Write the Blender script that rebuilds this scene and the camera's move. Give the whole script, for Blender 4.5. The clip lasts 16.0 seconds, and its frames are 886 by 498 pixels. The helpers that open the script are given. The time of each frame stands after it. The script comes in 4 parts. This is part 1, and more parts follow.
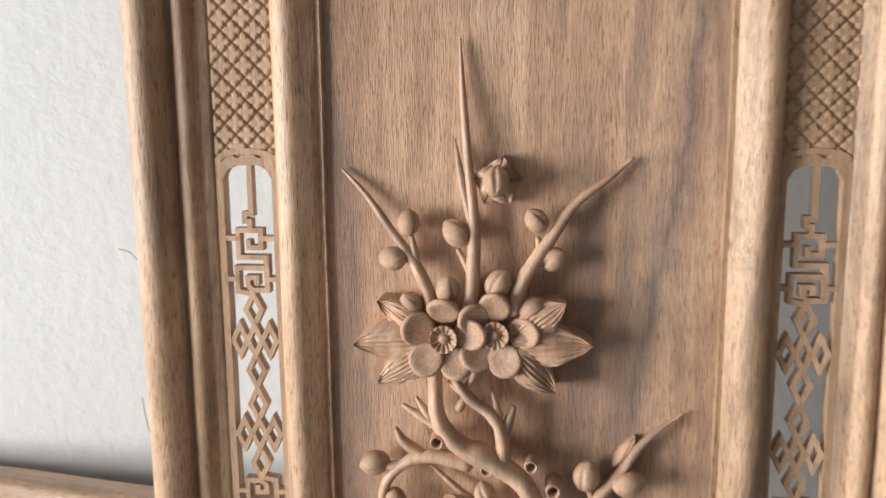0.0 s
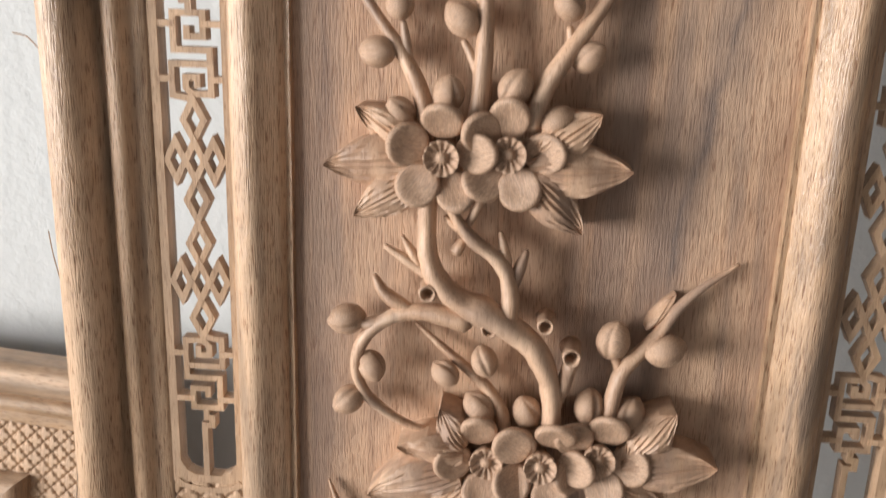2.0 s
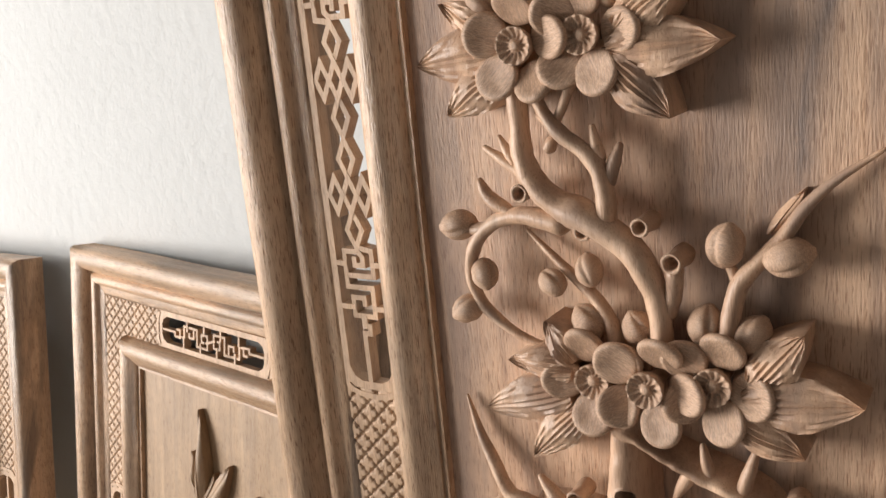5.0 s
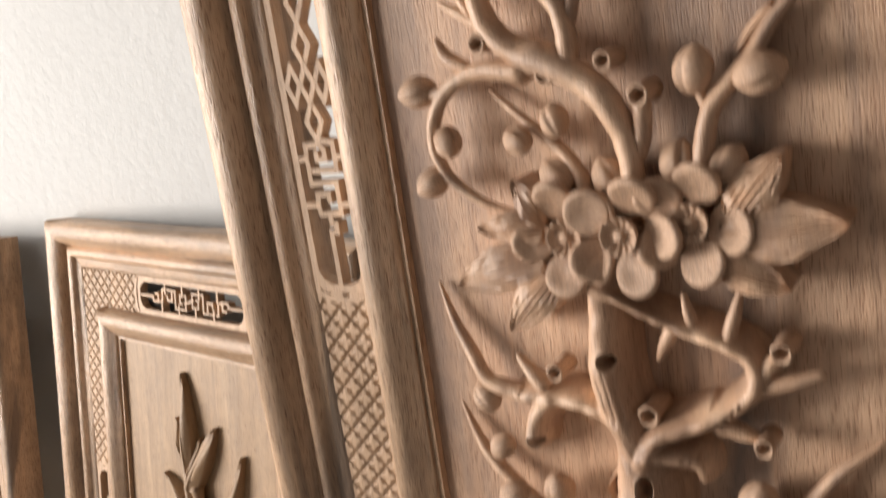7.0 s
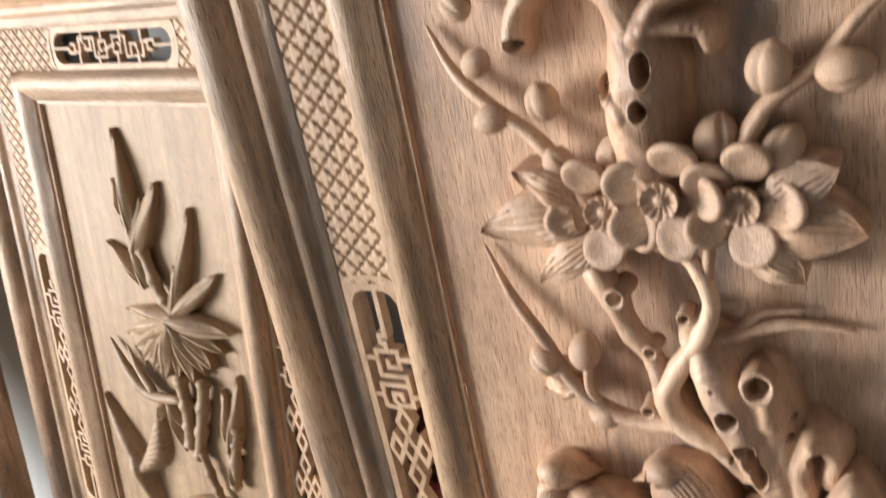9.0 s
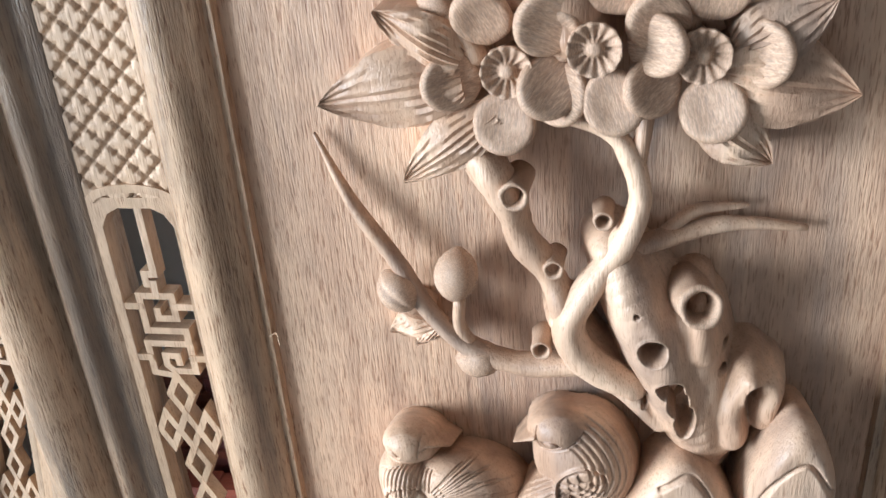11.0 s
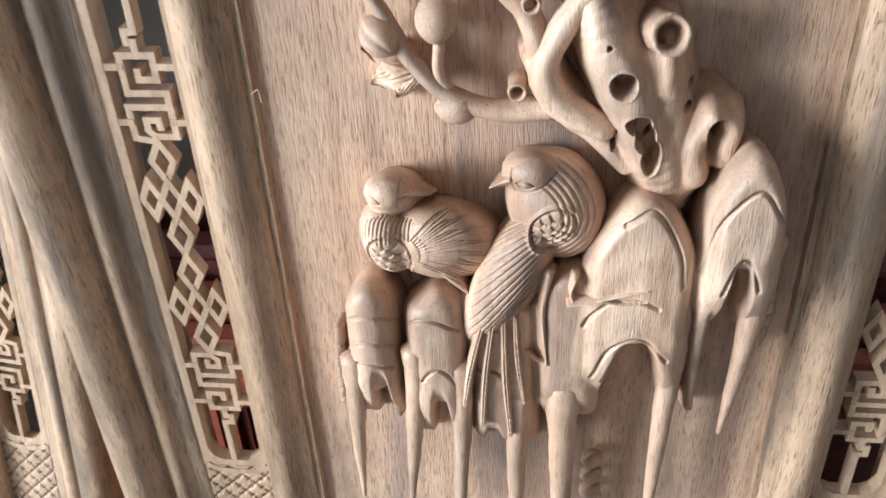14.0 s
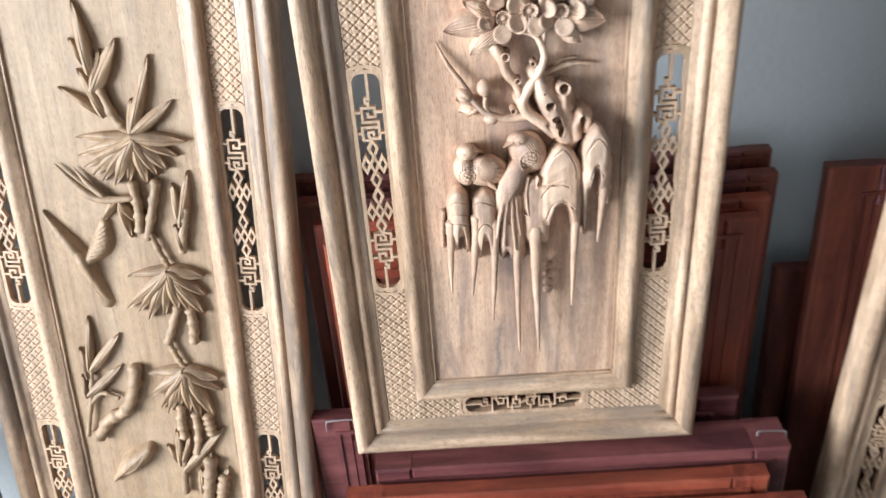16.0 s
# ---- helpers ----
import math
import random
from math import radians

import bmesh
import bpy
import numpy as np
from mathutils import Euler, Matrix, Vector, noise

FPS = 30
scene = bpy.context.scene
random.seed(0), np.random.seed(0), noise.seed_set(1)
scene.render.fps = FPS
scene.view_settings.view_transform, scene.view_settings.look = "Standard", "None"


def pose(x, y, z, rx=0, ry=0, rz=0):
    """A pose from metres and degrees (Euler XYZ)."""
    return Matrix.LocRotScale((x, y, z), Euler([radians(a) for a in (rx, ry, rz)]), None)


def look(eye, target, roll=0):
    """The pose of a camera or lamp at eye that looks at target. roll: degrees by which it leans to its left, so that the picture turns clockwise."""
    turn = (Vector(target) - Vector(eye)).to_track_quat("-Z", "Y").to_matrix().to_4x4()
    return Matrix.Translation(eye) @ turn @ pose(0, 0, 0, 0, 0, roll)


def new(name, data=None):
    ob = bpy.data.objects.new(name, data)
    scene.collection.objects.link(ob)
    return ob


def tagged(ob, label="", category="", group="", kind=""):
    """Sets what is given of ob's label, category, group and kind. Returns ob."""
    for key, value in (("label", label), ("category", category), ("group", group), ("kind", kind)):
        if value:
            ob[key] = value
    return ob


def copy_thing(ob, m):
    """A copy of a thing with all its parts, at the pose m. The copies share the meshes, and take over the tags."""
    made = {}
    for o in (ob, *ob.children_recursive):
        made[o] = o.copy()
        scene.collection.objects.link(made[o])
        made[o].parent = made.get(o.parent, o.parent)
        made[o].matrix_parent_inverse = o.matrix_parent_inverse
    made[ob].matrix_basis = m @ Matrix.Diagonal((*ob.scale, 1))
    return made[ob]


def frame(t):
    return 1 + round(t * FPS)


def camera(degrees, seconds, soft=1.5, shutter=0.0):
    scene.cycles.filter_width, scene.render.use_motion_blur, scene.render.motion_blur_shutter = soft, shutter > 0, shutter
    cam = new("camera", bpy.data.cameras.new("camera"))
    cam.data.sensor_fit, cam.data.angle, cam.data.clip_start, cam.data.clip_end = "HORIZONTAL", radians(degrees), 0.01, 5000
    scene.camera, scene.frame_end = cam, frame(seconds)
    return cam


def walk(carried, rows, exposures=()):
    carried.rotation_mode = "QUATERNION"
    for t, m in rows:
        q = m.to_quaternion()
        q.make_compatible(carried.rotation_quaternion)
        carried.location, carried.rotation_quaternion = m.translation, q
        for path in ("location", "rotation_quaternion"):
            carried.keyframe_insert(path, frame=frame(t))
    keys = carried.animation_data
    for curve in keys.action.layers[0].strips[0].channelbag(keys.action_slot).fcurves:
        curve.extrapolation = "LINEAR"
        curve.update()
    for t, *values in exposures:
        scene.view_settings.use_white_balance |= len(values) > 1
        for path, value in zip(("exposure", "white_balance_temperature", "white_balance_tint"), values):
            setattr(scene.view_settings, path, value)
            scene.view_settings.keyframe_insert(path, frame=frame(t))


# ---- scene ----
# The carved panel leans back by LEAN degrees and stands BASE metres over the floor. Its own axes: x along it, y into it, z up it.
LEAN, BASE = 3.5, 0.676
PANEL = pose(0, 0, BASE, -LEAN, 0, 0)
cam = camera(52.8, 16.0, shutter=0.5)
PATH = [
    (0, (0.0220, -0.6328, 1.3126), (-0.2177, 1.3199, 0.9527), -0.52),
    (0.5, (-0.0004, -0.5399, 1.2997), (-0.2137, 1.4126, 0.9221), 0.67),
    (1, (-0.0113, -0.5208, 1.2761), (-0.1924, 1.4240, 0.8460), 1.28),
    (1.5, (-0.0167, -0.5137, 1.2487), (-0.1753, 1.4210, 0.7672), 1.73),
    (2, (-0.0143, -0.5066, 1.2234), (-0.1568, 1.4103, 0.6710), 1.83),
    (2.5, (-0.0164, -0.4978, 1.1985), (-0.1556, 1.3955, 0.5692), 1.71),
    (3, (-0.0165, -0.4931, 1.1779), (-0.1578, 1.3814, 0.4951), 1.33),
    (3.5, (0.0035, -0.5060, 1.1701), (-0.3027, 1.3364, 0.4549), -1.07),
    (4, (0.0990, -0.5124, 1.1526), (-0.5447, 1.2669, 0.5045), -4.39),
    (4.5, (0.1664, -0.4742, 1.1406), (-0.8173, 1.1834, 0.6072), -4.87),
    (4.7, (0.1724, -0.4537, 1.1527), (-0.8935, 1.1597, 0.6419), -4.93),
    (6.8, (0.1795, -0.4337, 1.0883), (-0.9246, 1.1806, 0.6701), -7.62),
    (7, (0.1802, -0.4391, 1.0631), (-0.9108, 1.1752, 0.6117), -8.54),
    (7.5, (0.1690, -0.4458, 1.0030), (-0.8970, 1.1522, 0.4460), -10.39),
    (8, (0.1657, -0.4502, 0.9741), (-0.8752, 1.1411, 0.3541), -10.64),
    (8.5, (0.1644, -0.4447, 0.9569), (-0.8549, 1.1375, 0.2803), -11.29),
    (9, (0.1378, -0.4413, 0.9200), (-0.8385, 1.1235, 0.1466), -11.83),
    (9.5, (0.0860, -0.4359, 0.8768), (-0.6506, 1.1853, -0.0337), -10.56),
    (9.7, (0.0460, -0.4111, 0.8701), (-0.5462, 1.2576, -0.0599), -8.72),
    (11.8, (0.0078, -0.3463, 0.8014), (-0.2595, 1.4043, -0.1282), -3.19),
    (12, (0.0039, -0.3527, 0.7891), (-0.2302, 1.3493, -0.2349), -3.00),
    (12.5, (0.0130, -0.3882, 0.7693), (-0.2270, 1.2651, -0.3303), -3.39),
    (13, (0.0144, -0.3949, 0.7729), (-0.2174, 1.2522, -0.3375), -3.12),
    (13.5, (0.0109, -0.3922, 0.7724), (-0.2187, 1.2534, -0.3409), -2.95),
    (14, (0.0078, -0.4046, 0.7859), (-0.2250, 1.2324, -0.3393), -3.01),
    (14.5, (-0.0009, -0.4871, 0.8501), (-0.2104, 1.1208, -0.3208), -2.08),
    (15, (-0.0276, -0.6404, 0.9183), (-0.2108, 0.9509, -0.2793), -1.44),
    (15.5, (-0.0623, -0.8672, 1.0145), (-0.1846, 0.7785, -0.1154), -3.03),
    (16, (-0.0904, -1.1087, 1.0938), (-0.1270, 0.5802, 0.0231), -4.21),
]
EXPOSURES = [(0.0, -0.32, 7000, 13), (3.0, -0.32, 6800, 12), (4.0, -0.34, 6350, 10), (4.5, -0.38, 6900, 12), (7.0, -0.38, 7500, 16), (8.0, -0.20, 7000, 12), (9.0, -0.02, 6800, 10), (9.5, 0.10, 5800, 5), (12.0, 0.15, 5650, 3), (14.0, 0.13, 5650, 3), (15.2, 0.24, 5600, 3), (16.0, 0.38, 5700, 4)]
walk(cam, [(t, PANEL @ look(eye, target, roll)) for t, eye, target, roll in PATH], EXPOSURES)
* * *
Repeat the material above in full and unchanged, minus its images.

Write the Blender script that rebuilds this scene and the camera's move. Give the whole script, for Blender 4.5. The clip lasts 16.0 seconds, and its frames are 886 by 498 pixels. The helpers that open the script are given. The time of each frame stands after it. The script comes in 4 parts. This is part 1, and more parts follow.
0.0 s
2.0 s
5.0 s
7.0 s
9.0 s
11.0 s
14.0 s
16.0 s
# ---- helpers ----
import math
import random
from math import radians

import bmesh
import bpy
import numpy as np
from mathutils import Euler, Matrix, Vector, noise

FPS = 30
scene = bpy.context.scene
random.seed(0), np.random.seed(0), noise.seed_set(1)
scene.render.fps = FPS
scene.view_settings.view_transform, scene.view_settings.look = "Standard", "None"


def pose(x, y, z, rx=0, ry=0, rz=0):
    """A pose from metres and degrees (Euler XYZ)."""
    return Matrix.LocRotScale((x, y, z), Euler([radians(a) for a in (rx, ry, rz)]), None)


def look(eye, target, roll=0):
    """The pose of a camera or lamp at eye that looks at target. roll: degrees by which it leans to its left, so that the picture turns clockwise."""
    turn = (Vector(target) - Vector(eye)).to_track_quat("-Z", "Y").to_matrix().to_4x4()
    return Matrix.Translation(eye) @ turn @ pose(0, 0, 0, 0, 0, roll)


def new(name, data=None):
    ob = bpy.data.objects.new(name, data)
    scene.collection.objects.link(ob)
    return ob


def tagged(ob, label="", category="", group="", kind=""):
    """Sets what is given of ob's label, category, group and kind. Returns ob."""
    for key, value in (("label", label), ("category", category), ("group", group), ("kind", kind)):
        if value:
            ob[key] = value
    return ob


def copy_thing(ob, m):
    """A copy of a thing with all its parts, at the pose m. The copies share the meshes, and take over the tags."""
    made = {}
    for o in (ob, *ob.children_recursive):
        made[o] = o.copy()
        scene.collection.objects.link(made[o])
        made[o].parent = made.get(o.parent, o.parent)
        made[o].matrix_parent_inverse = o.matrix_parent_inverse
    made[ob].matrix_basis = m @ Matrix.Diagonal((*ob.scale, 1))
    return made[ob]


def frame(t):
    return 1 + round(t * FPS)


def camera(degrees, seconds, soft=1.5, shutter=0.0):
    scene.cycles.filter_width, scene.render.use_motion_blur, scene.render.motion_blur_shutter = soft, shutter > 0, shutter
    cam = new("camera", bpy.data.cameras.new("camera"))
    cam.data.sensor_fit, cam.data.angle, cam.data.clip_start, cam.data.clip_end = "HORIZONTAL", radians(degrees), 0.01, 5000
    scene.camera, scene.frame_end = cam, frame(seconds)
    return cam


def walk(carried, rows, exposures=()):
    carried.rotation_mode = "QUATERNION"
    for t, m in rows:
        q = m.to_quaternion()
        q.make_compatible(carried.rotation_quaternion)
        carried.location, carried.rotation_quaternion = m.translation, q
        for path in ("location", "rotation_quaternion"):
            carried.keyframe_insert(path, frame=frame(t))
    keys = carried.animation_data
    for curve in keys.action.layers[0].strips[0].channelbag(keys.action_slot).fcurves:
        curve.extrapolation = "LINEAR"
        curve.update()
    for t, *values in exposures:
        scene.view_settings.use_white_balance |= len(values) > 1
        for path, value in zip(("exposure", "white_balance_temperature", "white_balance_tint"), values):
            setattr(scene.view_settings, path, value)
            scene.view_settings.keyframe_insert(path, frame=frame(t))


# ---- scene ----
# The carved panel leans back by LEAN degrees and stands BASE metres over the floor. Its own axes: x along it, y into it, z up it.
LEAN, BASE = 3.5, 0.676
PANEL = pose(0, 0, BASE, -LEAN, 0, 0)
cam = camera(52.8, 16.0, shutter=0.5)
PATH = [
    (0, (0.0220, -0.6328, 1.3126), (-0.2177, 1.3199, 0.9527), -0.52),
    (0.5, (-0.0004, -0.5399, 1.2997), (-0.2137, 1.4126, 0.9221), 0.67),
    (1, (-0.0113, -0.5208, 1.2761), (-0.1924, 1.4240, 0.8460), 1.28),
    (1.5, (-0.0167, -0.5137, 1.2487), (-0.1753, 1.4210, 0.7672), 1.73),
    (2, (-0.0143, -0.5066, 1.2234), (-0.1568, 1.4103, 0.6710), 1.83),
    (2.5, (-0.0164, -0.4978, 1.1985), (-0.1556, 1.3955, 0.5692), 1.71),
    (3, (-0.0165, -0.4931, 1.1779), (-0.1578, 1.3814, 0.4951), 1.33),
    (3.5, (0.0035, -0.5060, 1.1701), (-0.3027, 1.3364, 0.4549), -1.07),
    (4, (0.0990, -0.5124, 1.1526), (-0.5447, 1.2669, 0.5045), -4.39),
    (4.5, (0.1664, -0.4742, 1.1406), (-0.8173, 1.1834, 0.6072), -4.87),
    (4.7, (0.1724, -0.4537, 1.1527), (-0.8935, 1.1597, 0.6419), -4.93),
    (6.8, (0.1795, -0.4337, 1.0883), (-0.9246, 1.1806, 0.6701), -7.62),
    (7, (0.1802, -0.4391, 1.0631), (-0.9108, 1.1752, 0.6117), -8.54),
    (7.5, (0.1690, -0.4458, 1.0030), (-0.8970, 1.1522, 0.4460), -10.39),
    (8, (0.1657, -0.4502, 0.9741), (-0.8752, 1.1411, 0.3541), -10.64),
    (8.5, (0.1644, -0.4447, 0.9569), (-0.8549, 1.1375, 0.2803), -11.29),
    (9, (0.1378, -0.4413, 0.9200), (-0.8385, 1.1235, 0.1466), -11.83),
    (9.5, (0.0860, -0.4359, 0.8768), (-0.6506, 1.1853, -0.0337), -10.56),
    (9.7, (0.0460, -0.4111, 0.8701), (-0.5462, 1.2576, -0.0599), -8.72),
    (11.8, (0.0078, -0.3463, 0.8014), (-0.2595, 1.4043, -0.1282), -3.19),
    (12, (0.0039, -0.3527, 0.7891), (-0.2302, 1.3493, -0.2349), -3.00),
    (12.5, (0.0130, -0.3882, 0.7693), (-0.2270, 1.2651, -0.3303), -3.39),
    (13, (0.0144, -0.3949, 0.7729), (-0.2174, 1.2522, -0.3375), -3.12),
    (13.5, (0.0109, -0.3922, 0.7724), (-0.2187, 1.2534, -0.3409), -2.95),
    (14, (0.0078, -0.4046, 0.7859), (-0.2250, 1.2324, -0.3393), -3.01),
    (14.5, (-0.0009, -0.4871, 0.8501), (-0.2104, 1.1208, -0.3208), -2.08),
    (15, (-0.0276, -0.6404, 0.9183), (-0.2108, 0.9509, -0.2793), -1.44),
    (15.5, (-0.0623, -0.8672, 1.0145), (-0.1846, 0.7785, -0.1154), -3.03),
    (16, (-0.0904, -1.1087, 1.0938), (-0.1270, 0.5802, 0.0231), -4.21),
]
EXPOSURES = [(0.0, -0.32, 7000, 13), (3.0, -0.32, 6800, 12), (4.0, -0.34, 6350, 10), (4.5, -0.38, 6900, 12), (7.0, -0.38, 7500, 16), (8.0, -0.20, 7000, 12), (9.0, -0.02, 6800, 10), (9.5, 0.10, 5800, 5), (12.0, 0.15, 5650, 3), (14.0, 0.13, 5650, 3), (15.2, 0.24, 5600, 3), (16.0, 0.38, 5700, 4)]
walk(cam, [(t, PANEL @ look(eye, target, roll)) for t, eye, target, roll in PATH], EXPOSURES)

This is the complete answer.